Let's simulate 1,000 random samples from N(7, 0.13) and compute the ECDF for each. Let's then plot the ECDFs and overlay two curves: the true normal CDF and the ECDF for the real data. To do this, you can use the ECDF function in SAS IML. The ECDF function is natively supported in SAS Viya, or you can load the SAS 9.4 function that I created in the last article:
/* Before running this program in SAS 9.4, define and STORE the ECDF function from https://blogs.sas.com/content/iml/2026/05/26/create-ecdf.html */ proc iml; load module=(ECDF); /* One way to visualize the variability in the ECDF estimate is to run a simulation. Repeat B times: Generate a random sample of size 50 from N(mu, sigma) Compute the ECDF Then plot the B ECDFs from the simulated samples and overlay the ECDF for the data. The following carries out that plan. */ mu = 7; sigma = 0.13; NSamples = 1000; NObs = 50; X = j(NObs, NSamples, .); /* each column of X is a random sample */ call randseed(1234); call randgen(X, "Normal", mu, sigma); ECDF = j(NObs, NSamples, .); do i = 1 to NSamples; ECDF[,i] = ecdf( X[,i] ); /* the i_th column is an ECDF of X[,i] */ end; /* the CREATE/APPEND statement outputs data row-wise, so transpose. Now the i_th row X[i,] is a sample and ECDF[i,] is the ECDF. */ X = X`; ECDF = ECDF`; create ECDF_Sim var {"X" "ECDF"}; append; close; /* create some overlays */ /* First, overlay the parent probability distribution */ t = do(mu - 3.5*sigma, mu + 3.5*sigma, sigma/100); CDF = cdf("Normal", t, mu, sigma); create CDF var {"t" "CDF"}; append; close; /* Next, read data, compute ECDF, write to data set */ use Cord; read all var "Strength"; close; call sort(Strength); ecdf_data = ECDF(Strength); create ECDF_Data var {"Strength" "ECDF_Data"}; append; close; QUIT; /* merge the ECDF, the simulated ECDFs, and the CDF from N(mu, sigma) */ data ECDF_All; set ECDF_Sim CDF ECDF_Data; run; /* overlay the 1,000 simulated ECDFs and the real ECDF */ title "1,000 Random Normal ECDFs"; proc sgplot data=ECDF_All noautolegend; label x="Breaking Strength (psi)" ECDF="Cumulative Proportion"; scatter x=X y=ECDF / transparency=0.98; series x=t y=CDF / lineattrs=(color=black thickness=2); step x=Strength y=ECDF_Data / lineattrs=(color=DarkRed thickness=3); xaxis grid label="x"; yaxis grid; run; |
Let's understand this graph. The blue point cloud contains points for 1,000 ECDFs from random samples of size N=50 from a normal distribution. (Technically, I should have overlaid 1,000 step functions, but plotting the points with high transparency creates a cleaner "density cloud" effect.) On top of the cloud, I overlaid a black curve, which is the true CDF of the population distribution. I also overlaid a dark red step function, which is the ECDF of the Strength variable in the Cord data set. This ECDF seems to fit inside the blue cloud, which indicates that you cannot rule out that the Strength data came from an N(7, 0.13) distribution.
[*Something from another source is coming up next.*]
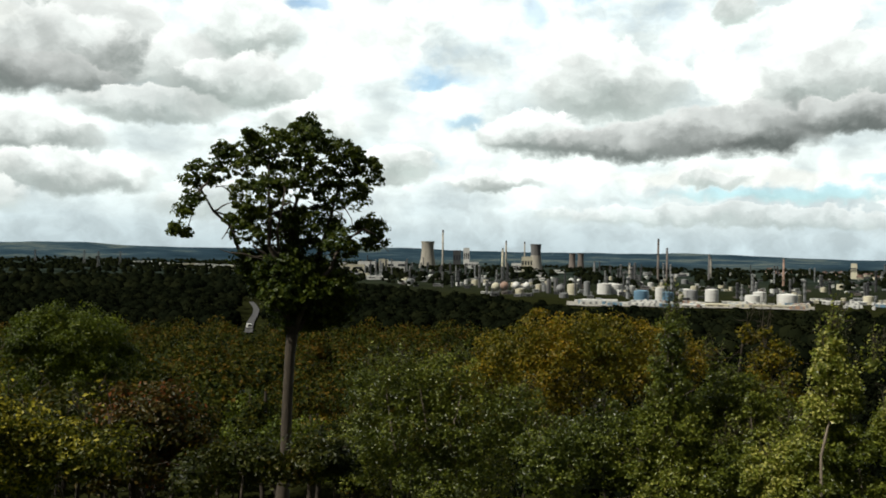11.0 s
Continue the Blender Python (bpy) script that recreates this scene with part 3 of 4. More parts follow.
base, blobs = dirs(3.3, 11.5, [(-5.7, -7.2, 2.5, 1.4, 0.0), (-2.6, -7.7, 2.8, 1.6, 0.0), (0.6, -8.3, 3.1, 1.9, 0.0), (3.7, -7.6, 2.5, 1.6, 0.0), (6.8, -8.5, 3.5, 1.9, 0.0), (4.6, -5.8, 1.3, 1.1, 0.0), (9.8, -8.5, 2.8, 1.6, 0.0), (11.3, -10.0, 3.8, 1.9, 0.0), (-2.5, -9.9, 4.1, 1.9, 0.0), (2.1, -10.2, 4.1, 1.7, 0.0), (14.3, -9.8, 2.8, 1.4, 0.0), (-6.9, -8.7, 2.2, 1.7, 0.0), (6.8, -10.4, 3.8, 1.4, 0.0), (8.3, -6.9, 1.3, 0.8, 0.0), (-0.7, -6.4, 1.3, 0.8, 0.0)])
bush("leafy_thicket", base, blobs, 0.054, 54000, M_BRAMBLE, "broad thicket of glossy green and yellow leaves", "shrub", seed=16, sigma=0.15, per=40, twigs=120, sprigs=60, leafy=True)
base, blobs = dirs(12.7, 50.0, [(12.6, -4.5, 3.1, 1.7, 0.0), (11.4, -4.4, 2.2, 1.4, 0.0), (14.0, -5.1, 2.2, 1.4, 0.0), (12.9, -6.0, 3.5, 1.6, 0.0)])
bush("round_shrub", base, blobs, 0.13, 42000, M_ROUND, "round dense hornbeam with a bright green top", "tree", seed=17, sigma=0.3, per=14, twigs=20, bough=0.5, share=0.9)
base, blobs = dirs(38.8, 26.0, [(37.8, -4.6, 2.0, 1.6, 0.0), (40.0, -4.3, 2.4, 1.4, 0.0), (42.2, -4.5, 2.2, 1.5, 0.0), (39.1, -6.3, 3.8, 2.0, 0.0), (36.2, -5.7, 1.9, 1.6, 0.0), (34.4, -7.6, 2.5, 1.9, 0.0), (43.1, -6.5, 2.5, 1.9, 0.0), (37.5, -8.2, 3.8, 1.9, 0.0), (44.6, -4.7, 1.8, 1.3, 1.5), (46.3, -5.6, 1.4, 1.3, 1.5), (35.4, -5.0, 1.0, 0.9, 0.5)])
bush("rusty_tree", base, blobs, 0.08, 38000, M_ORANGE, "young tree with rusty orange leaves", "tree", seed=18, bough=0.26, share=1.1, stray=0.8, sigma=0.22, per=36, twigs=80)
base, blobs = dirs(32.3, 22.0, [(29.4, -7.0, 1.9, 1.7, 0.0), (31.5, -7.3, 1.9, 1.9, 0.0), (33.4, -7.0, 1.9, 1.7, 0.0), (30.6, -9.5, 3.1, 2.2, 0.0), (34.4, -9.4, 3.1, 2.2, 0.0), (28.8, -10.6, 2.2, 2.2, 0.0), (33.2, -12.2, 4.1, 1.9, 0.0), (36.9, -8.8, 1.9, 1.9, 0.0)])
bush("birch_tree", base, blobs, 0.066, 42000, M_BIRCH, "young birch thicket with pale stems and small leaves", "tree", seed=19, bough=0.2, share=1.0, stray=0.9, sigma=0.2, per=42, sprigs=110, leafy=True, twigs=80, wood=M_BIRCHBARK, trunks=[(*stem_line(base, 30.19, -10.66, 29.62, -7.31, 21.4), 0.028), (*stem_line(base, 31.89, -9.45, 31.48, -7.31, 21.4), 0.019), (*stem_line(base, 33.21, -10.36, 33.74, -7.61, 21.4), 0.028)])
base, blobs = dirs(44.2, 17.0, [(45.0, -3.5, 0.5, 0.8, 0.0), (44.9, -4.9, 0.9, 1.1, 0.0), (44.9, -6.8, 1.4, 1.5, 0.0), (45.0, -8.9, 2.2, 1.9, 0.0), (41.9, -9.9, 2.5, 2.2, 0.0), (39.4, -10.9, 2.8, 2.2, 0.0), (45.0, -11.6, 3.5, 1.9, 0.0), (47.8, -10.9, 1.9, 1.6, 0.0)])
bush("birch_tree", base, blobs, 0.056, 46000, M_BIRCH, "young birch with small pale green leaves", "tree", seed=20, bough=0.15, share=1.0, stray=1.0, sigma=0.15, per=42, sprigs=80, leafy=True, twigs=90, wood=M_BIRCHBARK, trunks=[(*stem_line(base, 44.80, -12.21, 44.82, -4.00, 16.9), 0.028)])
base, blobs = dirs(53.3, 15.0, [(53.0, -4.1, 0.6, 0.8, 0.0), (52.9, -5.3, 1.0, 1.1, 0.0), (53.6, -6.4, 0.9, 0.8, 0.0), (52.8, -7.6, 1.6, 1.4, 0.0), (52.8, -9.7, 2.5, 1.7, 0.0), (52.8, -11.7, 3.5, 1.4, 0.0), (50.3, -11.0, 1.9, 1.6, 0.0), (56.2, -8.6, 1.6, 1.6, 0.0), (55.0, -5.2, 0.3, 0.3, 0.0)])
bush("birch_tree", base, blobs, 0.052, 46000, M_BIRCH, "slender birch with rustling green leaves", "tree", seed=21, bough=0.14, share=1.0, stray=1.0, sigma=0.13, per=42, sprigs=80, leafy=True, twigs=90, wood=M_BIRCHBARK, trunks=[(*stem_line(base, 52.88, -12.88, 52.79, -5.27, 14.9), 0.014)])
base, blobs = dirs(59.6, 15.0, [(59.0, -4.9, 0.8, 0.8, 0.0), (58.9, -6.4, 1.3, 1.2, 0.0), (59.2, -8.8, 2.5, 1.7, 0.0), (62.1, -10.5, 2.5, 1.6, 0.0), (57.8, -11.3, 2.8, 1.4, 0.0), (60.8, -8.5, 1.1, 1.3, 0.0)])
bush("birch_tree", base, blobs, 0.052, 44000, M_BIRCH, "dense young birch with green leaves", "tree", seed=22, bough=0.14, share=1.0, stray=1.0, sigma=0.13, per=42, sprigs=80, leafy=True, twigs=90, wood=M_BIRCHBARK, trunks=[(*stem_line(base, 58.82, -12.70, 59.00, -5.47, 14.9), 0.014)])
base, blobs = dirs(63.4, 24.0, [(63.6, -6.0, 1.4, 1.4, 0.0), (62.4, -6.3, 1.6, 1.6, 0.0), (63.3, -8.4, 2.2, 1.9, 0.0), (64.4, -9.5, 2.2, 1.9, 0.0)])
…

You can use this visual cloud to answer two related questions about sampling variability:
- Given a specific value X, what is its likely percentile? You can estimate the answer by drawing a vertical line on the graph. The intersection of that line with the vertical spread of the blue cloud indicates the variability of the quantiles. For example, if you draw a vertical line at the mean X=7, the quantile range spans approximately [0.35, 0.65]. This indicates that the value 7 in any given random sample of size 50 could reasonably fall anywhere between the 35th and 65th percentiles.
- Given a specific percentile, what is the likely range of X values? You can estimate this by drawing a horizontal line. The intersection of the horizontal line and the horizontal width of the blue cloud indicates the variability of the X values for that exact quantile. For example, if you draw a line for the median (q=0.5), the intersection with the cloud appears to span X values roughly in the range [6.95, 7.05]. This indicates where the sample median is likely to fall.
Notice that the dark red ECDF from the Cord data fits almost entirely inside the densest part of the blue cloud. This suggests that it is reasonable to hypothesize that the Strength data came from an N(7, 0.13) distribution. You might want to run a formal statistical test for this hypothesis. You can use PROC UNIVARIATE to run several ECDF-based goodness-of-fit tests, as follows:
proc univariate data=Cord normal; cdfplot Strength / normal(mu=7 sigma=0.13); ods select TestsForNormality CDFPlot; run; |
The output includes the TestsForNormality table, which shows tests statistics and p-values for several tests for normality. All tests fail to reject the null hypothesis, which tells us that the data are consistent with N(7, 0.13).
Summary
Statistics on small random samples have large variability. Graphical plots of the data (such as histograms, Q-Q plots, and ECDF plots) will naturally vary from sample to sample. The simulation approach in this article visualizes a region where an ECDF is likely to be for a random sample. If your observed data falls within this region, it is plausible the data came from the hypothetical distribution. This intuitive idea motivates looking at adding confidence intervals to Q-Q plots and ECDF plots, which is a topic for a future article.